Getting back to this thread - I also agree with MWM - this 17 y o does sound very spectrum-ish. In which case, you can't apply the usual "17 year olds should be doing THIS" because the calendar just doesn't seem to apply. He sounds like he would not cooperate with assessment - although today's news is very positive, it sounds like there is plenty of wiggle room after all.

Marg
 

wakeupcall

Well-Known Member
Who was it that said, "If you always do what you always did, you will always get what you always got." ? This seems to apply. I have always tried to remember that quote because it can be SO true. It seems there HAS to be something to change.
 

wakeupcall

Well-Known Member
Reading this thread could almost make me cry....and my difficult child is ony 12. I can see this happening to us in a few years, but I too think difficult child is mentally ill and couldn't most likely ever live out on his own. He DOES have the maturity now of about an 8 year old and I keep wondering if he's going to catch up....ever. He's VERY dependent on us...husband cuts his meat into bitesize pieces, reminds him to wash his hair in the shower, I fold his clothes out of the dryer and keep them in MY room because all he does is trash his drawers, etc.

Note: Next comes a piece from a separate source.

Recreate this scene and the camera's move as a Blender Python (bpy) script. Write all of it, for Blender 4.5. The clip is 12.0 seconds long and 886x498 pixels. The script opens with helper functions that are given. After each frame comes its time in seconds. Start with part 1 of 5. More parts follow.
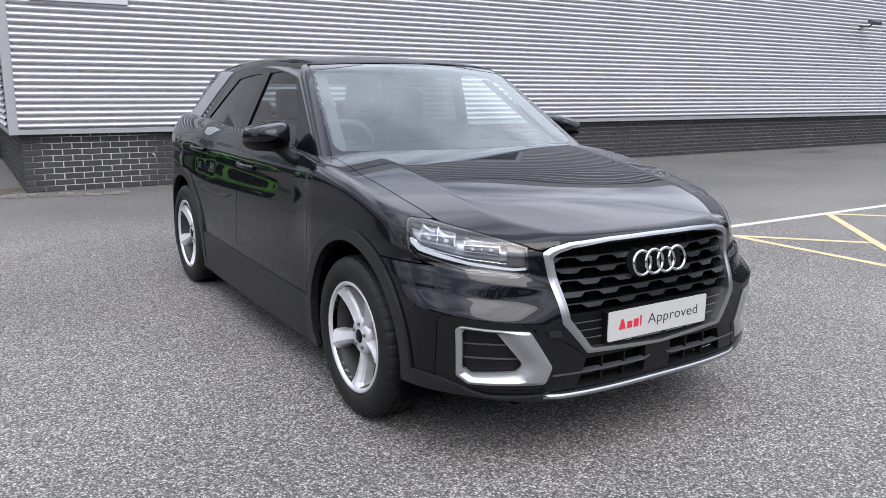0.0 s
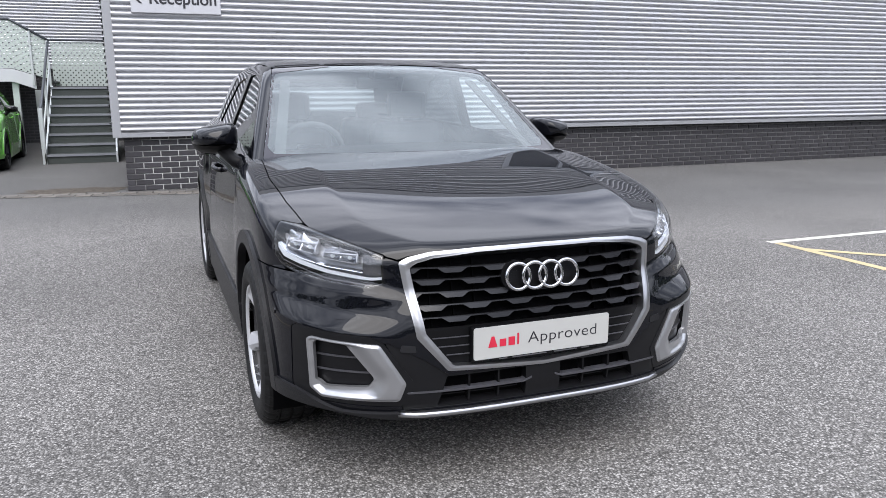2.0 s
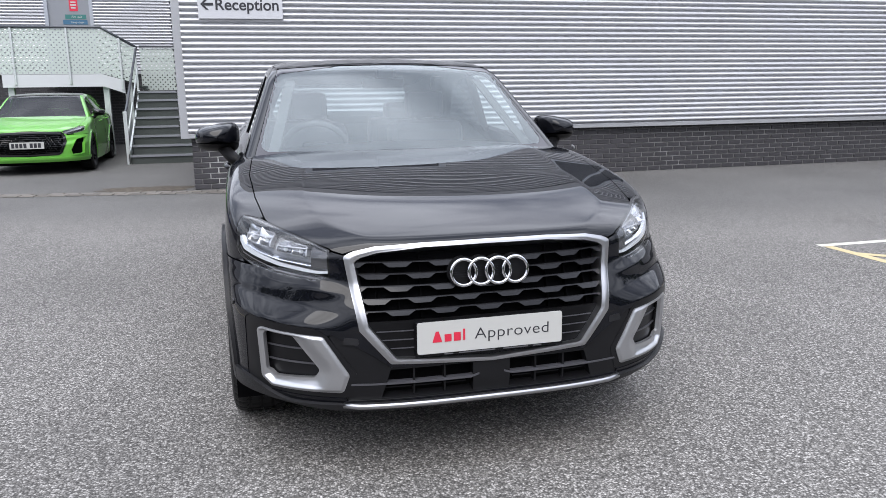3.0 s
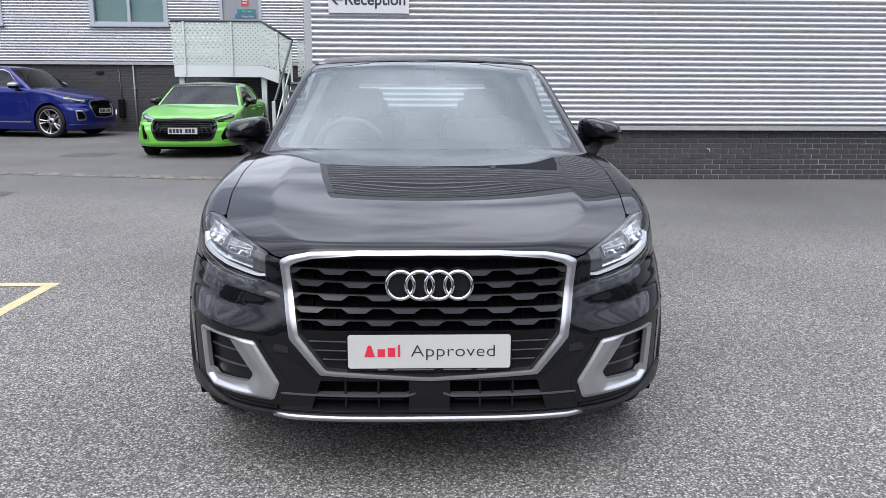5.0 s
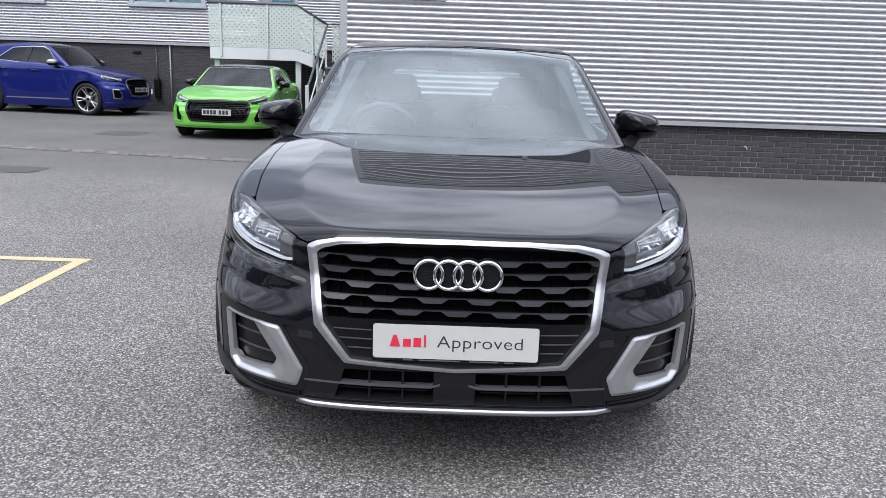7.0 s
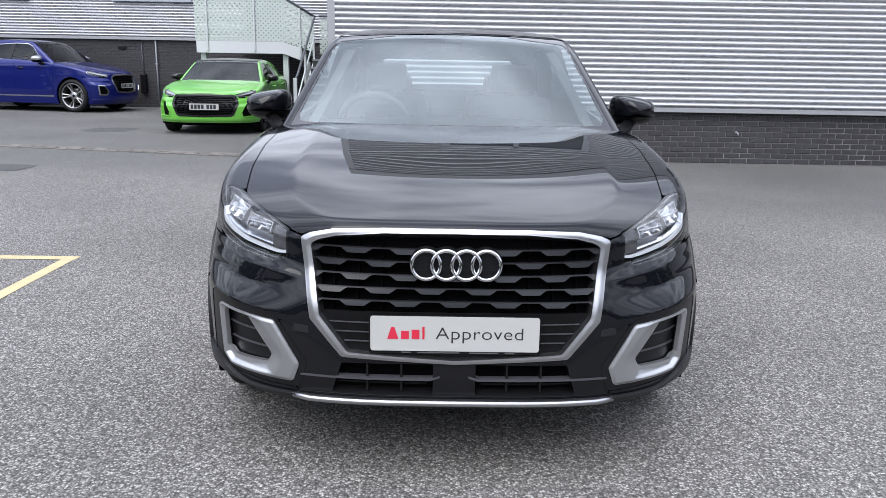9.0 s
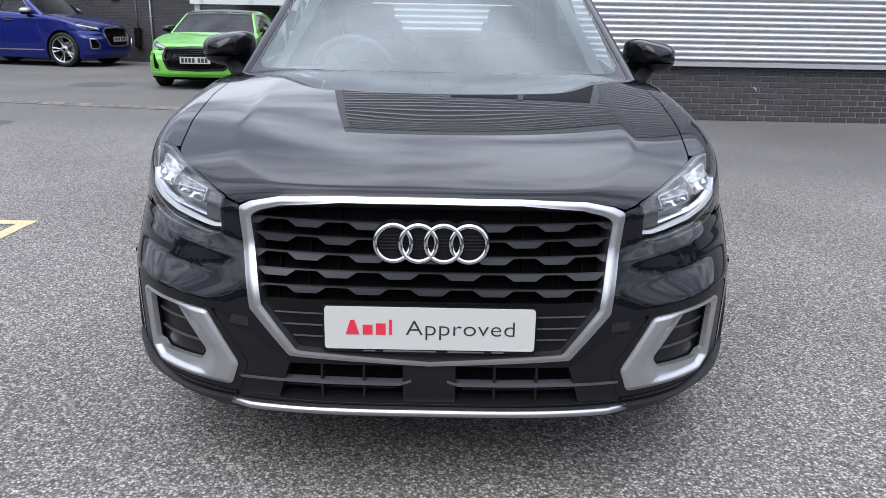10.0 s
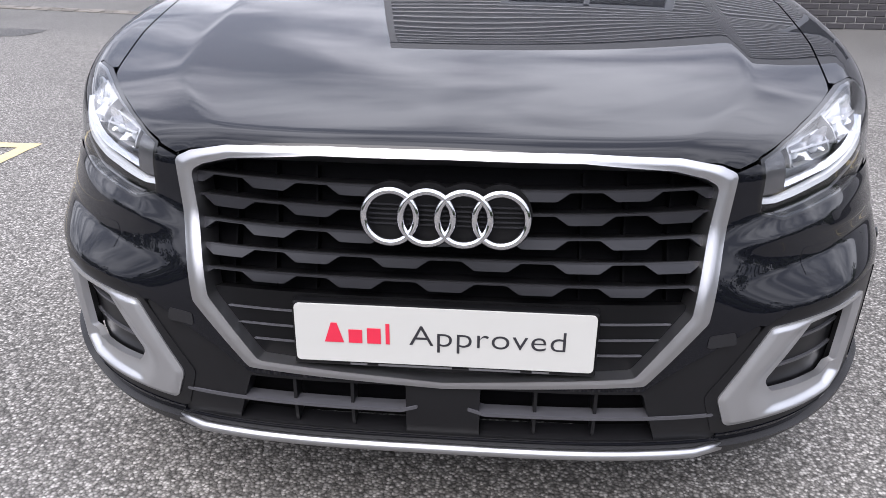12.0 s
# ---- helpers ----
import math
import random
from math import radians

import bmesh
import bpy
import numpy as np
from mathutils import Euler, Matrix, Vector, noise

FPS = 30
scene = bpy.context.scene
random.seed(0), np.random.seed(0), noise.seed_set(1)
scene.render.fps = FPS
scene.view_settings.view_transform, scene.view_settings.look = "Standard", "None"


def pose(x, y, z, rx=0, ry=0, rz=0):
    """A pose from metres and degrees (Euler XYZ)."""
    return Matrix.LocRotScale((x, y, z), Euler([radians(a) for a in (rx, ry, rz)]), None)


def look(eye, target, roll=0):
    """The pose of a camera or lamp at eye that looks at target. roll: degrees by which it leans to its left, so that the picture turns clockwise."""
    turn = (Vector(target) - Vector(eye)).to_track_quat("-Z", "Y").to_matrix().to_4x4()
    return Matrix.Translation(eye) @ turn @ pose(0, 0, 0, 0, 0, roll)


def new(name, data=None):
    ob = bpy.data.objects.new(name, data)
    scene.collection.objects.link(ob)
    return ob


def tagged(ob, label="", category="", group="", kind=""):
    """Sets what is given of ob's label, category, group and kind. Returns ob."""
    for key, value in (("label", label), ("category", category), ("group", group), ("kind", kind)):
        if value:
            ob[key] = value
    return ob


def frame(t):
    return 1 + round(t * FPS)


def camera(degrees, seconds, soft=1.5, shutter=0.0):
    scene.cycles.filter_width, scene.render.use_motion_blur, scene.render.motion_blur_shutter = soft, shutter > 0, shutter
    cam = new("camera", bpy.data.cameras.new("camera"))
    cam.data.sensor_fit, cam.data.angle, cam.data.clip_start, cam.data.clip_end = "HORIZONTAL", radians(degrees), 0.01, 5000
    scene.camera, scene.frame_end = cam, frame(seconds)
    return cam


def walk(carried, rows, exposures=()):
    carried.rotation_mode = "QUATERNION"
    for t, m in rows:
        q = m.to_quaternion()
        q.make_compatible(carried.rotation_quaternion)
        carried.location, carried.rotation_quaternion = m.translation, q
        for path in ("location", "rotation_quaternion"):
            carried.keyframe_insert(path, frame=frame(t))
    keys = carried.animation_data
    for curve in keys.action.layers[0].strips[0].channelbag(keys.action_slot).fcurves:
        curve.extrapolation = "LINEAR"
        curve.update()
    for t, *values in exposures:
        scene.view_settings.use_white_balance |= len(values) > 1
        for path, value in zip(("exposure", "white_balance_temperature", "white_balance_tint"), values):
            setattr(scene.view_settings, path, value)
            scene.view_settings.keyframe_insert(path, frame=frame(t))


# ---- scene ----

I know he'll outgrow some of this, but it sounds like to me that your son wants to be in the thick of things and if he's in his room he might just miss out on something, thus moving into the living room. My difficult child is exactly the same even at his age. He is up my nose all the time....it's exhausting. I stumble over him trying to cook dinner. Although your son has the appearance of a grown man, he isn't. Patience is very difficult sometimes. Be strong, and remember YOU are a warrior mom!!